Although the dollar could break either way, for the reasons given above, it has to be said that the 6-month dollar index chart looks rather ugly with the index near the top of a downtrend channel and moving averages in heavily bearish alignment so that the quite strong rally of recent weeks that has more than fully unwound the earlier oversold condition can be seen to have fully restored the potential for another potentially big downleg, which can be expected to trigger a major breakout by gold out of its recent large trading range.
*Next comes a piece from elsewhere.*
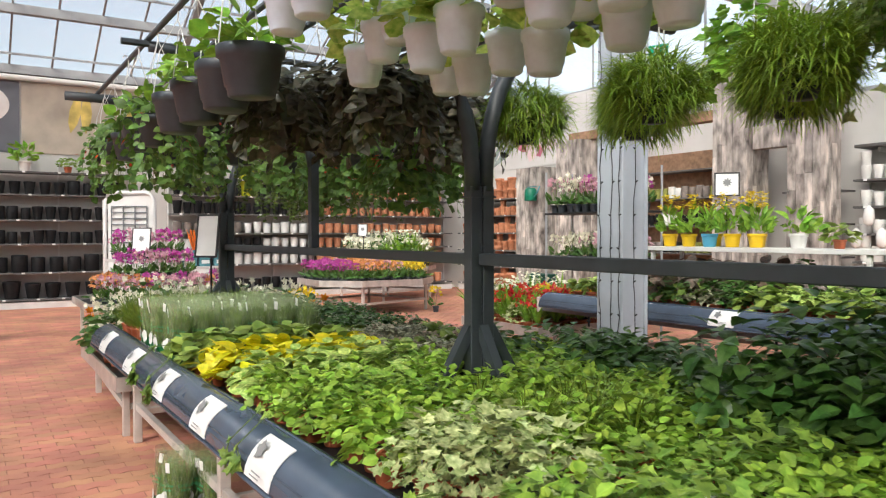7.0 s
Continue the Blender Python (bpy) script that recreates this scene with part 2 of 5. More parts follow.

We will end by looking at gold’s latest COT and it has to be said that the readings on this chart are a long way from being outright bullish – the Large Specs bullishness has not moderated much. In more normal times we would be looking for these readings to moderate more before becoming outright bullish, but there is of course nothing to say that, in the right conditions, readings won’t become a lot more extreme and fly off the top and bottom of this chart.

End of update.

The above represents the opinion and analysis of Mr Maund, based on data available to him, at the time of writing. Mr. Maund's opinions are his own, and are not a recommendation or an offer to buy or sell securities. Mr. Maund is an independent analyst who receives no compensation of any kind from any groups, individuals or corporations mentioned in his reports. As trading and investing in any financial markets may involve serious risk of loss, Mr. Maund recommends that you consult with a qualified investment or securities advisor, one licensed by appropriate regulatory agencies in your legal jurisdiction and do your own due diligence and research when making any kind of a transaction with financial ramifications. Although a qualified and experienced stock market technical analyst, Clive Maund is not a Registered Investment Advisor or Registered Securities Advisor. Therefore Mr. Maund's opinions on the market and stocks cannot be construed as a recommendation or solicitation to buy and sell securities.